→ **AVAILABLE DATA**
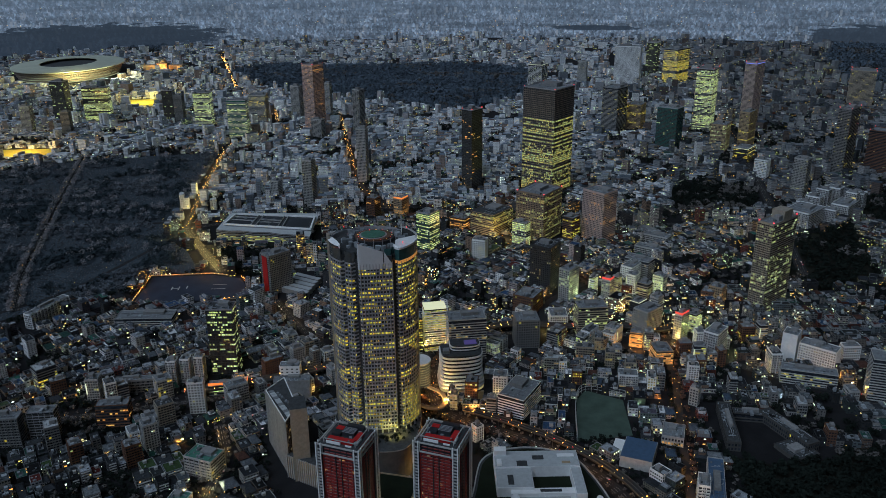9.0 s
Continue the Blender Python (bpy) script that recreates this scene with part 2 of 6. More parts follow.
M["turf"] = plain("school_sports_ground", (0.077, 0.112, 0.091), 0.95, vary=0.3, scale=0.05)
M["pad"] = plain("dark_blue_landing_field", (0.042, 0.0525, 0.077), 0.9, vary=0.25, scale=0.03)
M["grass"] = plain("dark_lawn", (0.0128, 0.018, 0.0105), 0.95, vary=0.4, scale=0.06)
M["soil"] = plain("woodland_floor", (0.0182, 0.0187, 0.0146), 0.95, vary=0.4, scale=0.02)
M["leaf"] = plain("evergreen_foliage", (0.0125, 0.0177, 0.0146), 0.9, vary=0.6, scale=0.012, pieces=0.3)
# far foliage is lifted towards blue, with the haze in its own colour
M["hazeleaf"] = plain("haze_tinted_far_foliage", (0.108, 0.14, 0.178), 0.9, vary=0.3, scale=0.006, pieces=0.2)
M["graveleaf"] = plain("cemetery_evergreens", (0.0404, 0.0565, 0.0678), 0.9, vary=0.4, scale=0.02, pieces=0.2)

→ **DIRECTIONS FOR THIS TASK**
Write out only the final block of lines, starting at the line with "Continue the Blender" and running to the end of the material.

→ **SOLUTION TO THIS TASK**
Continue the Blender Python (bpy) script that recreates this scene with part 2 of 6. More parts follow.
M["turf"] = plain("school_sports_ground", (0.077, 0.112, 0.091), 0.95, vary=0.3, scale=0.05)
M["pad"] = plain("dark_blue_landing_field", (0.042, 0.0525, 0.077), 0.9, vary=0.25, scale=0.03)
M["grass"] = plain("dark_lawn", (0.0128, 0.018, 0.0105), 0.95, vary=0.4, scale=0.06)
M["soil"] = plain("woodland_floor", (0.0182, 0.0187, 0.0146), 0.95, vary=0.4, scale=0.02)
M["leaf"] = plain("evergreen_foliage", (0.0125, 0.0177, 0.0146), 0.9, vary=0.6, scale=0.012, pieces=0.3)
# far foliage is lifted towards blue, with the haze in its own colour
M["hazeleaf"] = plain("haze_tinted_far_foliage", (0.108, 0.14, 0.178), 0.9, vary=0.3, scale=0.006, pieces=0.2)
M["graveleaf"] = plain("cemetery_evergreens", (0.0404, 0.0565, 0.0678), 0.9, vary=0.4, scale=0.02, pieces=0.2)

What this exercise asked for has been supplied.